Oiseautistique

Par Tsu
Je suis autiste.
Je suis oiseau.
La société essaye de dire que ce sont deux choses différentes. Souvent je me dit qu’elles ne font qu’un. Où commence et se termine la séparation entre les battements de bras autistes et ceux aviens? Entre les piaillements de joie d’oiseau et le babillage autistique?
Je n’en sais rien. Je n’ai pas envie de les différencier. Je suis oiseau et autiste. Je ne peux pas distinguer ces choses l’une de l’autre.

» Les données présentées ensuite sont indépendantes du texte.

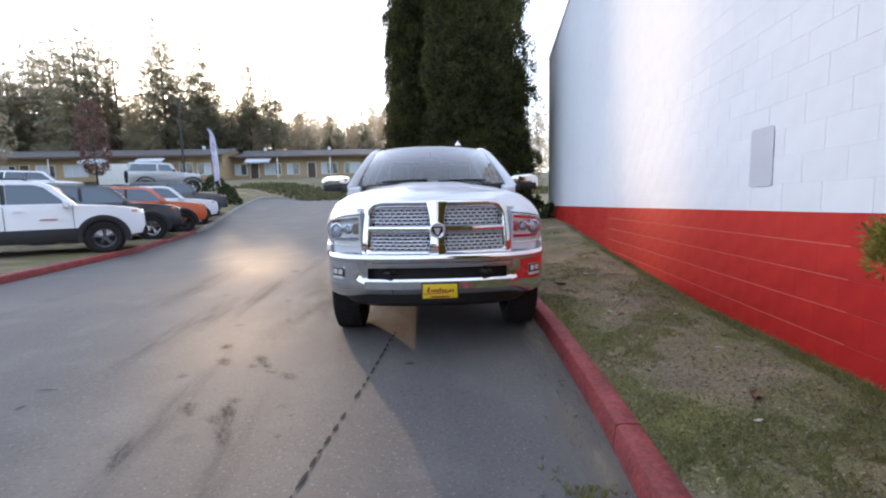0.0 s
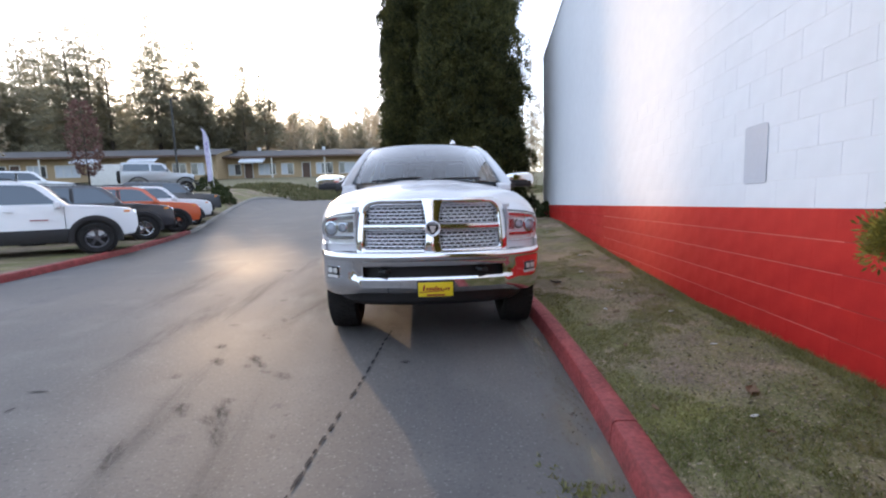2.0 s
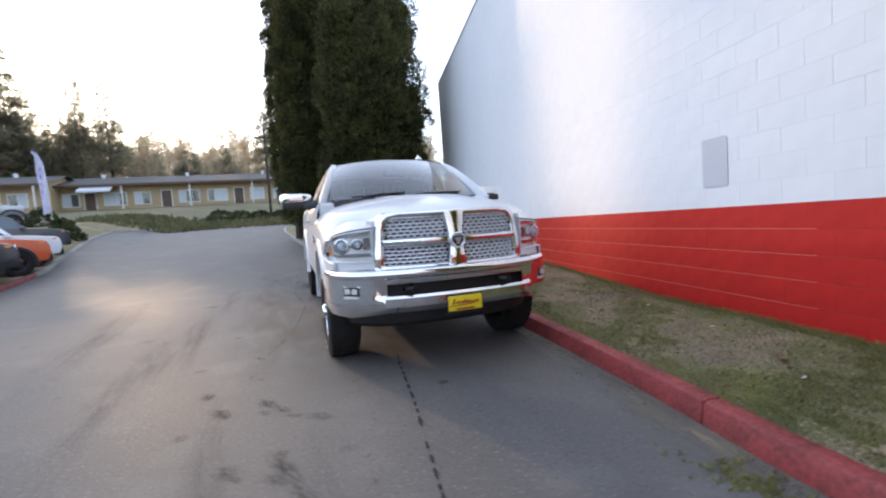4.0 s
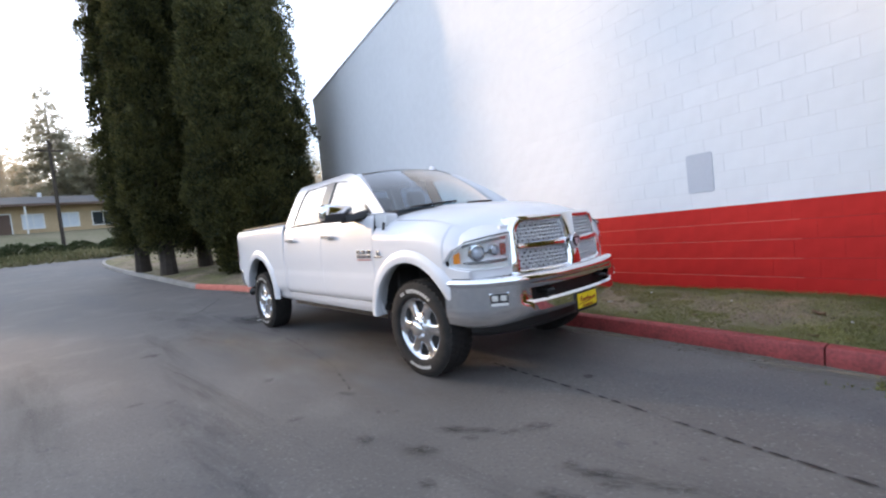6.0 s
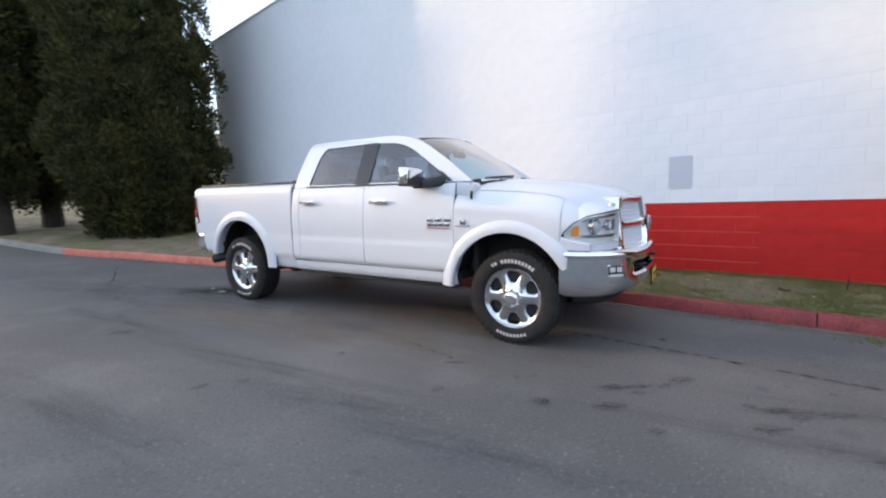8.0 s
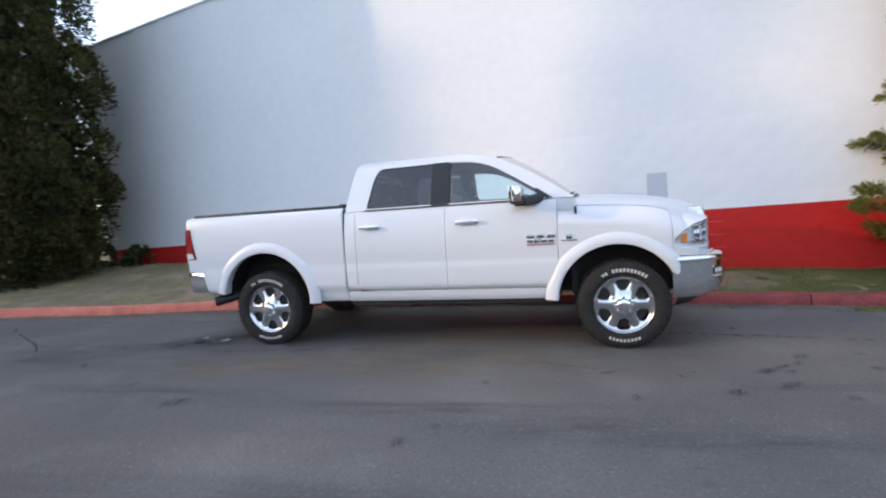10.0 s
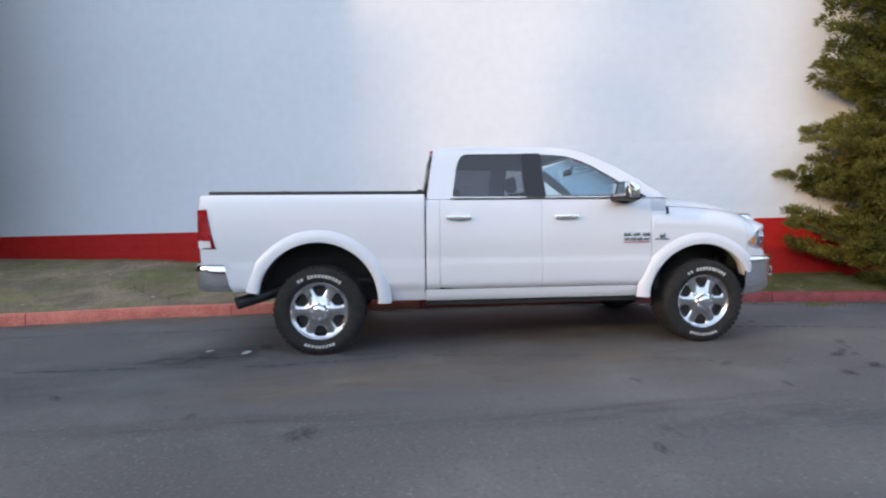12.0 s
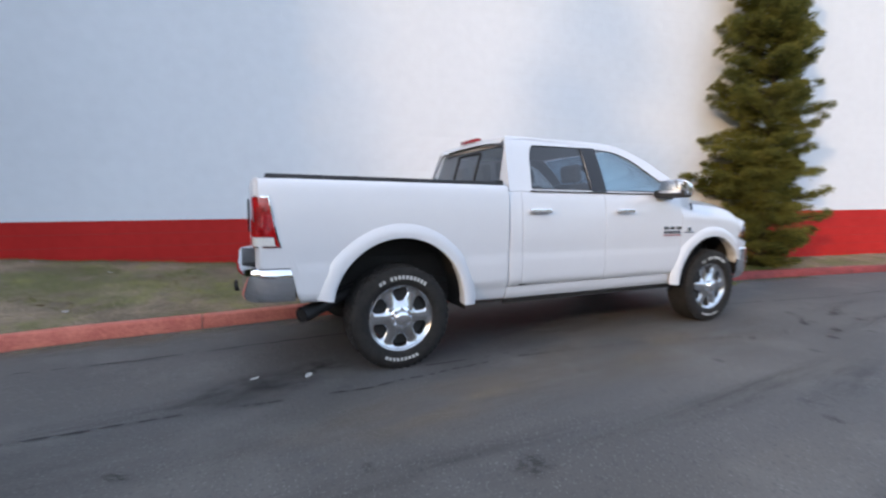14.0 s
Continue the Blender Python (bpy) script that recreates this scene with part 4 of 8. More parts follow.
FPLAN = [(0, -1.015), (0.3, -1.005), (0.55, -0.965), (0.70, -0.915), (0.84, -0.82), (0.93, -0.70), (0.985, -0.55), (1.0, -0.42)]
low_z = lambda x: 0.53 - 0.05 * max(0, (abs(x) - 0.6) / 0.4)
mid = lambda o: (lambda x: o * (1 - smooth01((abs(x) - 0.60) / 0.10)))
prof = [(-0.10, 0.846), (-0.03, 0.855), (-0.006, 0.848), (0.004, 0.836), (0.006, 0.82), (mid(-0.002), 0.806), (mid(-0.016), 0.795), (mid(-0.018), 0.765), (mid(-0.03), 0.752), (mid(-0.03), 0.662), (mid(-0.014), 0.65), (0.0, 0.635), (0.0, 0.58), (-0.02, lambda x: low_z(x) + 0.03), (-0.06, low_z)]
bm = bumper_sheet(FPLAN, prof, keep=lambda x, j: not (j in (8, 9) and abs(x) < 0.575), ext=80)
thicken(bm, -0.012)
fb = part("front_bumper", bm, CHROME, truck, "chrome front bumper", smooth=40)
bm = bumper_sheet([(x * 0.97, y + 0.09) for x, y in FPLAN[:5]], [(0, 0.80), (0, 0.58)], ext=20)
part("bumper_opening", bm, BLACK_PLASTIC, fb)
bm = bumper_sheet([(x * 0.90, y + 0.20) for x, y in FPLAN[:6]], [(0, 0.58), (0.01, 0.50), (0.0, 0.41), (-0.04, 0.372)], ext=30)
thicken(bm, 0.01)
part("air_dam", bm, BLACK_PLASTIC, fb, "black lower air dam")
for s in (-1, 1):
    bm = bmesh.new()
    tube(bm, [(s * 0.44, -0.86, 0.70), (s * 0.44, -0.985, 0.70), (s * 0.40, -1.0, 0.71), (s * 0.37, -0.97, 0.71), (s * 0.37, -0.86, 0.70)], 0.018, 8)
    part("tow_hook", bm, BLACK_PLASTIC, fb)
    # fog lamp in a bright bezel
    c = Vector((s * 0.825, -0.818, 0.70))
    rot = Euler((0, 0, radians(s * 42))).to_matrix()
    bm = bmesh.new()
    box(bm, c, (0.155, 0.045, 0.105), rot=rot, bevel=0.012)
    fl = part("fog_lamp", bm, CHROME, fb, "fog lamp in chrome bezel")
    bm = bmesh.new()
    box(bm, c + rot @ Vector((0, -0.030, -0.036)), (0.13, 0.014, 0.022), rot=rot, bevel=0.004)
    for dx in (-0.035, 0.03):
        box(bm, c + rot @ Vector((dx, -0.029, 0.012)), (0.05, 0.012, 0.045), rot=rot, bevel=0.012)
    part("fog_lens", bm, WHITE_LENS, fl)
    bm = bmesh.new()
    box(bm, c + rot @ Vector((0, -0.026, 0.008)), (0.135, 0.01, 0.075), rot=rot, bevel=0.004)
    part("fog_recess", bm, BLACK_GLOSS, fl)
    for x, y in ((0.27, -1.004), (0.63, -0.94)):
        bm = bmesh.new()
        lathe(bm, [(0.0, -0.006), (0.018, -0.006), (0.02, 0.0)], 14, "y", (s * x, y, 0.61))
        part("parking_sensor", bm, CHROME_DULL, fb)
    bm = bmesh.new()
    lathe(bm, [(0.0, -0.006), (0.018, -0.006), (0.02, 0.0)], 14, "x", (0, 0, 0))
    bmesh.ops.translate(bm, vec=(s * 0.957, -0.635, 0.60), verts=bm.verts)
    part("parking_sensor", bm, CHROME_DULL, fb)
bm = bmesh.new()
box(bm, (0.012, -1.035, 0.555), (0.305, 0.012, 0.155), bevel=0.004)
pl = part("dealer_plate", bm, BLACK_PLASTIC, fb, "yellow dealer plate in a black frame")
bm = bmesh.new()
box(bm, (0.012, -1.043, 0.562), (0.285, 0.005, 0.118), bevel=0.002)
part("plate_sheet", bm, PLATE_YELLOW, pl)
bm = bmesh.new()
for k, (x, h, dz) in enumerate(((-0.095, 0.045, 0.01), (-0.068, 0.022, 0), (-0.045, 0.026, 0), (-0.022, 0.024, 0), (0.0, 0.034, 0.006), (0.022, 0.022, 0), (0.044, 0.022, 0), (0.066, 0.012, -0.006), (0.084, 0.020, 0), (0.106, 0.022, 0))):
    box(bm, (0.012 + x, -1.0465, 0.566 + dz), (0.015, 0.003, h), rot=Euler((0, radians(14), 0)).to_matrix())
box(bm, (-0.02, -1.0465, 0.545), (0.20, 0.003, 0.006), rot=Euler((0, radians(-3), 0)).to_matrix())
box(bm, (0.012, -1.0465, 0.516), (0.15, 0.003, 0.012))
part("plate_lettering", bm, PLATE_RED, pl)

# rear bumper, hitch, exhaust
RPLAN = [(0, -4.985), (0.5, -4.985), (0.8, -4.96), (0.93, -4.90), (0.992, -4.78), (0.996, -4.60)]
bm = bumper_sheet(RPLAN, [(-0.12, 0.855), (-0.012, 0.864), (0.0, 0.850), (0.002, 0.80), (0.0, 0.70), (-0.010, 0.655), (-0.028, 0.622), (-0.09, 0.612)], ext=50)
for v in bm.verts:
    v.co.y = -v.co.y
thicken(bm, 0.01)
rb = part("rear_bumper", bm, CHROME, truck, "chrome rear step bumper", smooth=40)
bm = bmesh.new()
box(bm, (0, 4.88, 0.866), (1.2, 0.14, 0.016), bevel=0.005)
part("bumper_step", bm, BLACK_PLASTIC, rb)
bm = bmesh.new()
box(bm, (0, 4.94, 0.60), (0.09, 0.16, 0.09), bevel=0.01)
tube(bm, [(-0.45, 4.80, 0.60), (0.45, 4.80, 0.60)], 0.035, 8)
tube(bm, [(-0.2, 4.97, 0.62), (-0.2, 5.01, 0.62)], 0.03, 10)
part("tow_hitch", bm, UNDERBODY, truck)
bm = bmesh.new()
tube(bm, [(-0.55, 3.0, 0.62), (-0.60, 3.5, 0.66), (-0.66, 4.1, 0.62), (-0.78, 4.35, 0.545), (-0.93, 4.56, 0.50)], [0.05, 0.05, 0.05, 0.056, 0.060], 14, caps=False)
tube(bm, [(-0.925, 4.553, 0.501), (-0.78, 4.35, 0.545)], 0.048, 14)
part("exhaust_pipe", bm, BLACK_PLASTIC, truck, "dark steel exhaust pipe")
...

L’oiseau est mouvement. Je l’ai déjà dit dans de précédents textes sur ce qu’est “oiseau”. C’est le mouvement, le rythme, le vent dans les ailes, ce qui te balaie en te tirant plus avant dans le ciel, répétitif, un-deux, un-deux. vers le haut. vers le bas. La vitesse variable, quand le vent autour de soi change. Je n’ai pas le vent, je n’ai pas d’ailes, alors j’utilise la musique, je me balance sur ma chaise, j’utilise les mouvements de la voiture, j’utilise un mot ou une chanson en boucle dans ma tête. Parfois j’utilise tout cela en même temps, me balançant tandis que la voiture roule comme la musique résonne et mon coeur se gonfle entre mes côtes et que mes lèvres bougent au rythme de la chanson, et je la chante encore encore encore dans ma tête, un-deux, un-deux, là plus vite là plus lentement là descendant là montant, haut haut haut haut b a s.
Je ne peux pas voler, alors ceci est mon envol.
Le mouvement et le rythme, ces choses sont apaisantes, familières. On berce un enfant et la personne autiste se balance et bat des mains et l’oiseau s’élance dans le vent, tous ces mouvements similaires, ces rythmes similaires. C’est apaisant, familier, pour un oiseau de voler: je n’en doute pas. C’est apaisant de courir, de sentir la terre ferme sous ses pieds, tap tap, un, deux, ou d’écouter la course d’un cheval, les sabots sur la route, undeux, troisquatre, undeux, troisquatre. Si c’est apaisant à nos oreilles, si cheval ou un chien laissés seuls à eux-mêmes courront de joie par principe, alors je pense que voler doit être réconfortant pour les oiseaux. Cela doit être la joie de se sentir chez soi, un mouvement familier, un coup d’aile vers le haut, vers le bas.
(On critique les personnes autistes qui se balancent ou de battent des bras. De vouloir ce mouvement familier. De vouloir voler. De chercher à sentir le rythme. De comprendre la joie dans le rythme, peut être plus que la plupart des humains, qui ne l’aiment que dans des situations très particulières. La musique. La danse. La poésie. Ecouter le reflux de l’océan sur la plage. Imagine si à chaque fois que tu bougeais, tu bougeais en une dance et ressentais le plaisir de la cadence. C’est la vie d’un animal, d’une personne autiste. Comme les animaux, nous dansons tout le temps, nous courrons, nous volons.
Et parfois, nous courrons, nous volons, parce que nous sommes des animaux. Parce que le besoin de courir et celui de voler et celui de danser est en nous, l’appel de nos ancêtres qui ne sont pas nos ancêtres qui sont nos ancêtres plus que la science ne peut le démontrer.)
Les humains ne font du bruit que lorsqu’on l’attend d’eux. N’est-ce pas étrange? Quand un humain fait un bruit soudain, c’est traité comme de la maladie mentale. A moins que ça soit une chanson ou un fredonnement, et encore, ce n’est autorisé que dans certains endroits. Tu ne peux pas chanter si tu fais la queue à la banque. Mais les oiseaux chantent constamment. Les oiseaux chantent pour trouver un compagnon, ils chantent pour dire “il y a à manger ici”, ils chantent pour dire “je suis là”. Et parfois, on dirait qu’ils chantent juste parce qu’ils en ont envie. Ils chantent parce que chanter fait du bien, comme un chien aboie lorsqu’il s’ennuie, comme un chat se promène dans la maison en miaulant parce qu’il a mangé de l’herbe à chat et qu’il a envie de faire du bruit. Il n’y a pas toujours de raison. C’est bien de faire du bruit. Les oiseaux le savent. Les personnes autistes le savent. On peut faire du bruit.
Je produis du son pour le plaisir. Je cours parce que le rythme me réconforte. J’imagine le vent sous moi, me poussant plus avant. J’imagine mes ailes battre lourdement tandis que j’agite les bras.
Je suis autiste.
Je suis oiseau.
Ces choses ne sont pas très éloignées l’une de l’autre.